Les 1: instellingen en organen van het strafproces
Situering van het strafproces:
Het strafproces = omvat grosso modo vier fasen:
1) strafrechtelijk onderzoek: het opsporen van misdrijven en van de vermoedelijke
daders ervan
2) vervolging: het voor de rechter brengen van de verdachten of
inverdenkinggestelden
3) berechteging: de besluitvorming van de feitenrechter
4) strafuitvoering: de tenuitvoerlegging van de gebeurlijk opgelegde straffen
o Doelstelling wordt bereikt via balans tussen instrumentaliteit &
rechtsbescherming
Basistekst?
= Wetboek van Strafvordering (telt 32+(647-8) (boek 1 start pas met art.8) artikelen)

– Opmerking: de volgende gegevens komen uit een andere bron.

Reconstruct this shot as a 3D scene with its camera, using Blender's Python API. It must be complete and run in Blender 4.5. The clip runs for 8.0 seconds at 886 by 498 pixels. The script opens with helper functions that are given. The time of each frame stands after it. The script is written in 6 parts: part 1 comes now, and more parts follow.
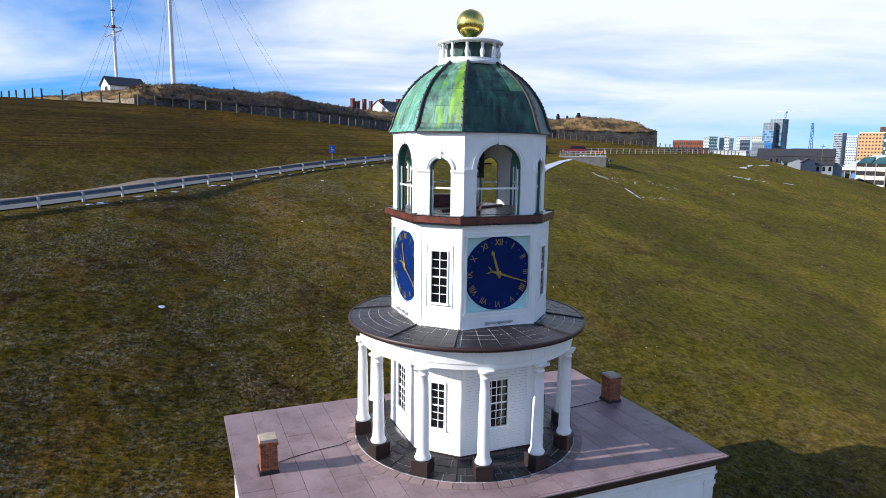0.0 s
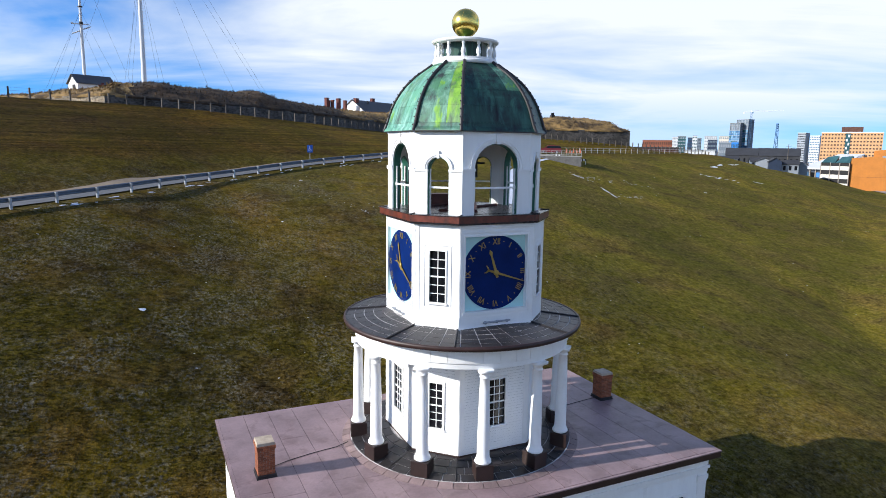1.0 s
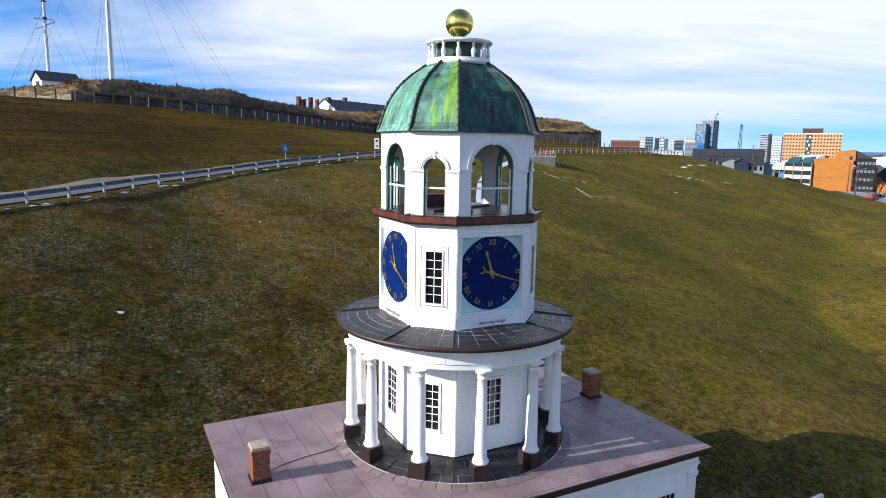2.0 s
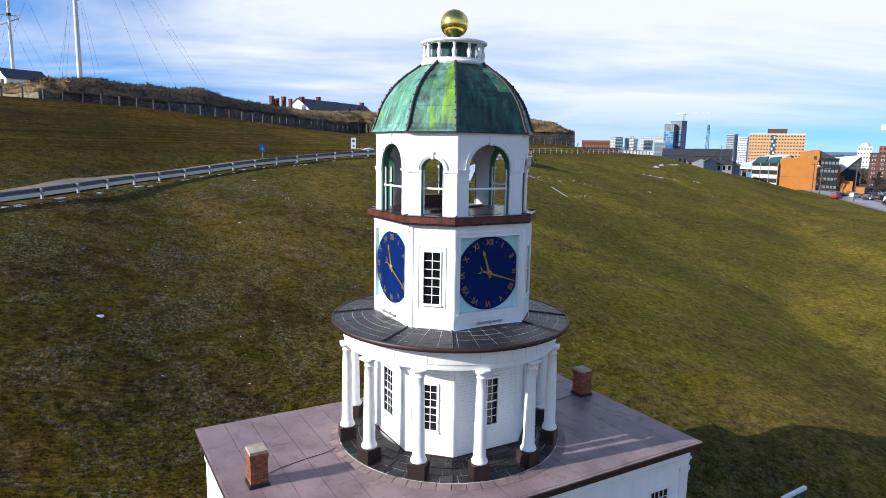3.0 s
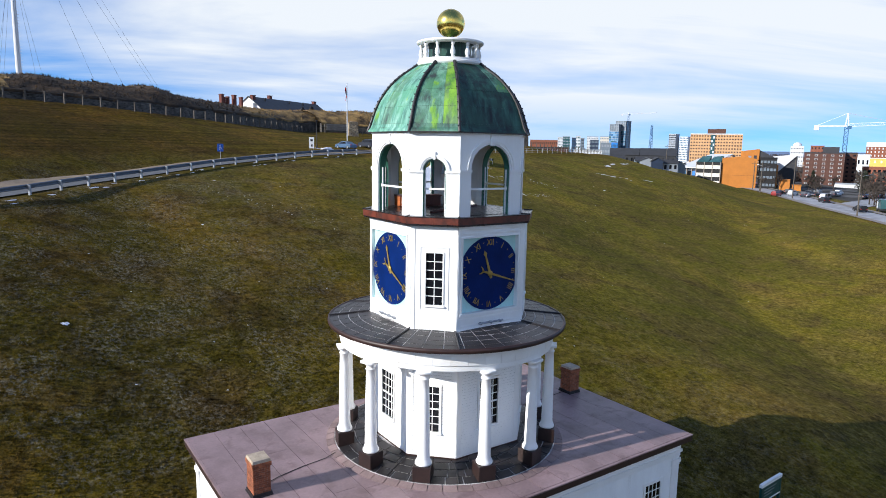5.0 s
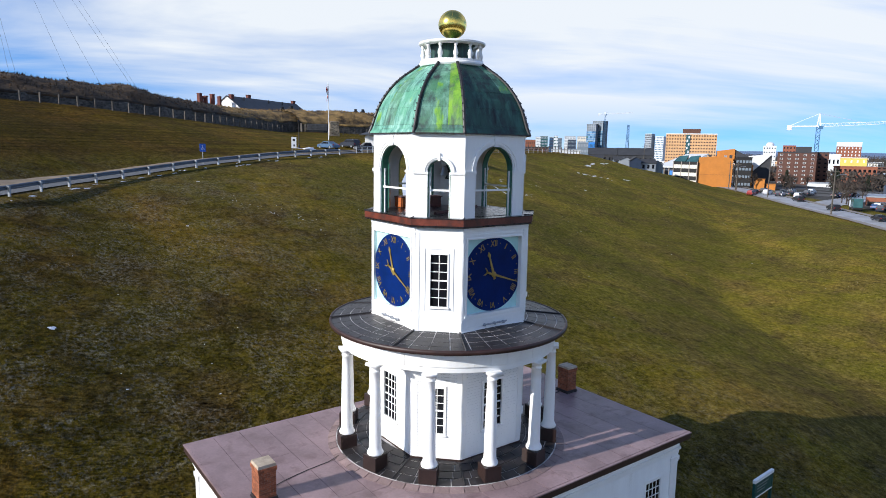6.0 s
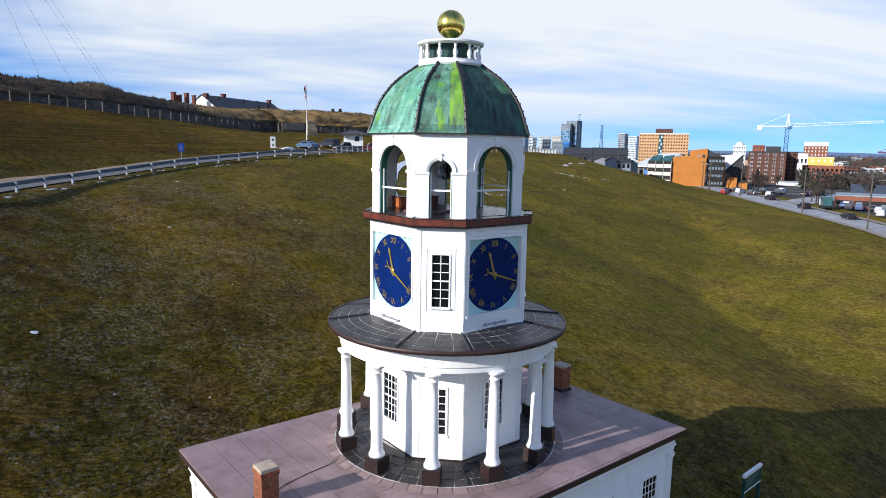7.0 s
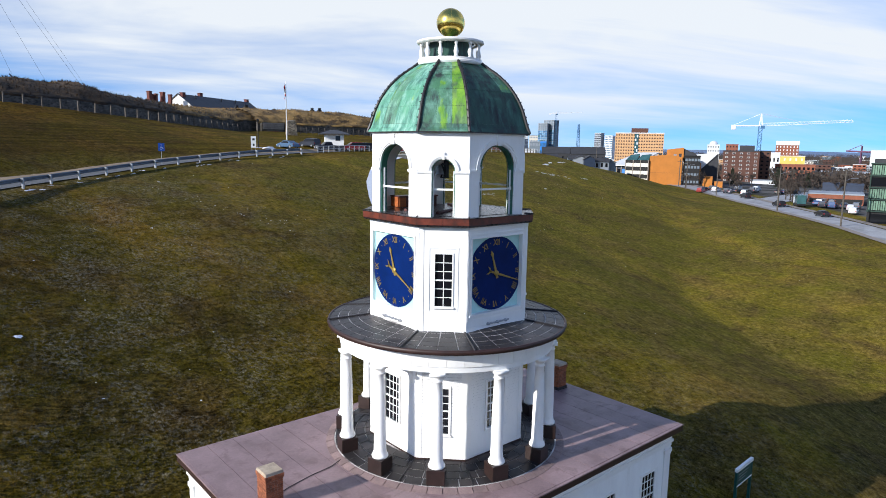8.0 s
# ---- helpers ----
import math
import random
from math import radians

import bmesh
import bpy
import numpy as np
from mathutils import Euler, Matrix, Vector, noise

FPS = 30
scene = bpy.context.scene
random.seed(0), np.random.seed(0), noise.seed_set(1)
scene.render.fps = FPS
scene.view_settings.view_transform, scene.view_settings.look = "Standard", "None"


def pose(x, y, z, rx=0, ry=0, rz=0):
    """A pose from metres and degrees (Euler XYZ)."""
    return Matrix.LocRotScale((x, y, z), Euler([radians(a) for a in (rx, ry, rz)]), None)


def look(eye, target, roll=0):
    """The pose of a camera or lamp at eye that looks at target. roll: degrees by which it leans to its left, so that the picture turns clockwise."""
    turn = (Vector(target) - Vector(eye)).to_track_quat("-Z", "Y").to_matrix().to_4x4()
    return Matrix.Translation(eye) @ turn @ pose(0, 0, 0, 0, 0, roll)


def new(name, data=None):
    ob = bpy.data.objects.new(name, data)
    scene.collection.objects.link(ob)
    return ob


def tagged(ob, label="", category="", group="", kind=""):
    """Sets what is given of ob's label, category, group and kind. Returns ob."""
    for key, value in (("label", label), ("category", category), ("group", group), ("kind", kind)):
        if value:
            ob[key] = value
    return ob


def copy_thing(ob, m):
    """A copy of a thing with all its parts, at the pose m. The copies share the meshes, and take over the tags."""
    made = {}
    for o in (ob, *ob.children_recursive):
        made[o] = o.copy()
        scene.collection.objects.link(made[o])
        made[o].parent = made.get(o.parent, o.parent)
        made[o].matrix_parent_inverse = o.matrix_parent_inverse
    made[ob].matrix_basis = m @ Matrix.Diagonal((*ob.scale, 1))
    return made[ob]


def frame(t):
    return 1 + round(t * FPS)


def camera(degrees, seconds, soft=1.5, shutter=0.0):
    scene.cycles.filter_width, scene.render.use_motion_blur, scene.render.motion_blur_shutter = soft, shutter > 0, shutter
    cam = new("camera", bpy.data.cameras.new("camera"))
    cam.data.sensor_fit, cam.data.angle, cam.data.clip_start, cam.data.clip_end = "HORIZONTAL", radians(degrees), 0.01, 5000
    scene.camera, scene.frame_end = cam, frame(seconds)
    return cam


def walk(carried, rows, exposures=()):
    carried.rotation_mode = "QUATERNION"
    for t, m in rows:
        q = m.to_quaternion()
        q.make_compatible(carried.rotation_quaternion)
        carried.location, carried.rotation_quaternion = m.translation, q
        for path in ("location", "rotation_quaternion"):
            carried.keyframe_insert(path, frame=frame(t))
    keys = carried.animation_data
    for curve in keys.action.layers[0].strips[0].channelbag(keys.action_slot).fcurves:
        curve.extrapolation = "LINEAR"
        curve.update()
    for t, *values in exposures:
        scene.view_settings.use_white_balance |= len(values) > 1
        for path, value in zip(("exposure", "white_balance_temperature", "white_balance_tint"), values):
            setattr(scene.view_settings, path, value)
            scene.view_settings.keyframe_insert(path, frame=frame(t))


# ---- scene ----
cam = camera(68.7, 8.0, soft=0.9)
PATH = [
    (0, (-11.241, -24.245, 17.518), (-10.482, -22.42, 17.213), 0.8),
    (0.5, (-11.669, -24.036, 17.494), (-10.872, -22.227, 17.189), 0.8),
    (1, (-12.084, -23.818, 17.497), (-11.248, -22.027, 17.192), 0.8),
    (1.5, (-12.496, -23.568, 17.505), (-11.619, -21.797, 17.2), 0.9),
    (3, (-13.737, -22.874, 17.522), (-12.745, -21.164, 17.218), 1.0),
    (3.5, (-14.148, -22.619, 17.515), (-13.121, -20.929, 17.211), 1.0),
    (4, (-14.553, -22.342, 17.513), (-13.492, -20.674, 17.21), 1.0),
    (4.5, (-14.932, -22.042, 17.511), (-13.838, -20.395, 17.208), 1.0),
    (6, (-16.076, -21.144, 17.563), (-14.899, -19.556, 17.26), 1.0),
    (6.5, (-16.45, -20.831, 17.586), (-15.243, -19.266, 17.283), 1.0),
    (7, (-16.805, -20.521, 17.568), (-15.568, -18.979, 17.265), 1.0),
    (7.5, (-17.143, -20.211, 17.547), (-15.879, -18.691, 17.244), 0.9),
    (8, (-17.452, -19.873, 17.521), (-16.163, -18.375, 17.218), 0.9),
]
walk(cam, [(t, look(eye, target, roll)) for t, eye, target, roll in PATH], exposures=((0, 0.42), (1.5, 0.40), (3, 0.36), (4.5, 0.31), (8, 0.25)))

# ---- world, sun ----
SUN_EL, SUN_AZ = 22.6, 173.2          # degrees; azimuth of the sun measured from +x towards +y
world = bpy.data.worlds.new("sky")
scene.world = world
world.use_nodes = True


def build_sky():
    nt = world.node_tree
    nt.nodes.clear()
    n, l = nt.nodes.new, nt.links.new
    out, bg = n("ShaderNodeOutputWorld"), n("ShaderNodeBackground")
    sky = n("ShaderNodeTexSky")
    sky.sky_type, sky.sun_disc = "NISHITA", False
    sky.sun_elevation, sky.sun_rotation = radians(SUN_EL), radians(90 - SUN_AZ)
    sky.air_density, sky.dust_density, sky.ozone_density = 1.0, 0.3, 2.5
    geo = n("ShaderNodeTexCoord")
    sep = n("ShaderNodeSeparateXYZ")
    l(geo.outputs["Generated"], sep.inputs[0])
    up = n("ShaderNodeMath"); up.operation = "MAXIMUM"; up.inputs[1].default_value = 0.0
    l(sep.outputs["Z"], up.inputs[0])
    lift = n("ShaderNodeMath"); lift.operation = "ADD"; lift.inputs[1].default_value = 0.16
    l(up.outputs[0], lift.inputs[0])
    dx = n("ShaderNodeMath"); dx.operation = "DIVIDE"
    dy = n("ShaderNodeMath"); dy.operation = "DIVIDE"
    l(sep.outputs["X"], dx.inputs[0]); l(lift.outputs[0], dx.inputs[1])
    l(sep.outputs["Y"], dy.inputs[0]); l(lift.outputs[0], dy.inputs[1])
    high = n("ShaderNodeMath"); high.operation = "ADD"; high.inputs[1].default_value = 0.13
    l(up.outputs[0], high.inputs[0])
    aim = n("ShaderNodeCombineXYZ")
    l(sep.outputs["X"], aim.inputs[0]); l(sep.outputs["Y"], aim.inputs[1]); l(high.outputs[0], aim.inputs[2])
    l(aim.outputs[0], sky.inputs["Vector"])
    com = n("ShaderNodeCombineXYZ")
    l(dx.outputs[0], com.inputs[0]); l(dy.outputs[0], com.inputs[1])
    mp = n("ShaderNodeMapping")
    mp.inputs["Rotation"].default_value = (0, 0, radians(-24))
    mp.inputs["Scale"].default_value = (0.30, 0.70, 1)
    mp.inputs["Location"].default_value = (2.4, 1.15, 0)
    pan = n("ShaderNodeVectorRotate"); pan.rotation_type = "Z_AXIS"
    pan.inputs["Angle"].default_value = radians(SKY_PAN)
    l(com.outputs[0], pan.inputs["Vector"]); l(pan.outputs[0], mp.inputs[0])
    big, fine = n("ShaderNodeTexNoise"), n("ShaderNodeTexNoise")
    big.inputs["Scale"].default_value, big.inputs["Detail"].default_value = 0.9, 8.0
    big.inputs["Roughness"].default_value, big.inputs["Distortion"].default_value = 0.55, 0.5
    fine.inputs["Scale"].default_value, fine.inputs["Detail"].default_value = 3.2, 6.0
    fine.inputs["Distortion"].default_value = 0.9
    l(mp.outputs[0], big.inputs["Vector"]); l(mp.outputs[0], fine.inputs["Vector"])
    mixn = n("ShaderNodeMath"); mixn.operation = "MULTIPLY_ADD"
    mixn.inputs[1].default_value = 0.20
    l(fine.outputs["Fac"], mixn.inputs[0]); l(big.outputs["Fac"], mixn.inputs[2])
    # the main sheet of cloud lies to the north-east
    flat = n("ShaderNodeVectorMath"); flat.operation = "DOT_PRODUCT"
    flat.inputs[1].default_value = (math.cos(radians(54)), math.sin(radians(54)), 0)
    l(geo.outputs["Generated"], flat.inputs[0])
    sheet = n("ShaderNodeMapRange")
    sheet.inputs["From Min"].default_value, sheet.inputs["From Max"].default_value = 0.78, 0.98
    sheet.inputs["To Min"].default_value, sheet.inputs["To Max"].default_value = -0.035, 0.065
    l(flat.outputs["Value"], sheet.inputs["Value"])
    full = n("ShaderNodeMath"); full.operation = "ADD"
    l(mixn.outputs[0], full.inputs[0]); l(sheet.outputs[0], full.inputs[1])
    ramp = n("ShaderNodeValToRGB")
    ramp.color_ramp.elements[0].position, ramp.color_ramp.elements[1].position = 0.42, 0.70
    l(full.outputs[0], ramp.inputs[0])
    # the cloud sheets thin out towards the zenith
    thin = n("ShaderNodeMapRange")
    thin.inputs["From Min"].default_value, thin.inputs["From Max"].default_value = 0.30, 0.85
    thin.inputs["To Min"].default_value, thin.inputs["To Max"].default_value = 0.97, 0.10
    l(up.outputs[0], thin.inputs["Value"])
    # and leave a clearer band just over the horizon
    band = n("ShaderNodeMapRange")
    band.inputs["From Min"].default_value, band.inputs["From Max"].default_value = 0.035, 0.085
    band.inputs["To Min"].default_value, band.inputs["To Max"].default_value = 0.55, 1.0
    l(up.outputs[0], band.inputs["Value"])
    veil = n("ShaderNodeMath"); veil.operation = "MULTIPLY"
    l(band.outputs[0], veil.inputs[0]); l(thin.outputs[0], veil.inputs[1])
    cover = n("ShaderNodeMath"); cover.operation = "MULTIPLY"
    l(ramp.outputs[0], cover.inputs[0]); l(veil.outputs[0], cover.inputs[1])
    white = n("ShaderNodeRGB"); white.outputs[0].default_value = (*CLOUD, 1)
    tint = n("ShaderNodeMix"); tint.data_type, tint.blend_type = "RGBA", "MULTIPLY"
    tint.inputs["Factor"].default_value = 1.0
    tint.inputs["B"].default_value = (*SKY_TINT, 1)
    l(sky.outputs[0], tint.inputs["A"])
    mix = n("ShaderNodeMix"); mix.data_type = "RGBA"
    l(cover.outputs[0], mix.inputs["Factor"]); l(tint.outputs["Result"], mix.inputs["A"]); l(white.outputs[0], mix.inputs["B"])
    l(mix.outputs["Result"], bg.inputs[0])
    bg.inputs[1].default_value = SKY_POWER
    l(bg.outputs[0], out.inputs[0])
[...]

Wet van 17 april 1878 houdende de voorafgaande titel van het Wetboek van Sv (telt
32 bepalingen) & Boek I wetboek van strafvordering: de gerechtelijke politie en de
officieren die ze uitoefenen (Art. 8 tot en met 136ter)
Boek II wetboek van strafvordering: het gerecht (art. 137-647 Sv.)
Belangrijke hervorming Wet Franchimont 12 maart 1998 (meer tegenspraak) en Potpourri II-
wet (Wet van vijf februari 2016 tot wijziging van het strafrecht en de strafvordering en
houdende diverse bepalingen inzake justitie) – de Potpourri II-wet betrof voornamelijk de
hervorming van het straf- en het strafprocesrecht
Op 21 december 2017 werd via arrest nr. 148/2017 van het Grondwettelijk Hof diverse
artikelen van deze wet vernietigd (zie ook bijvoorbeeld art. 60 Sw)
Bijzondere wetten (zoals de Wet op het politieambt)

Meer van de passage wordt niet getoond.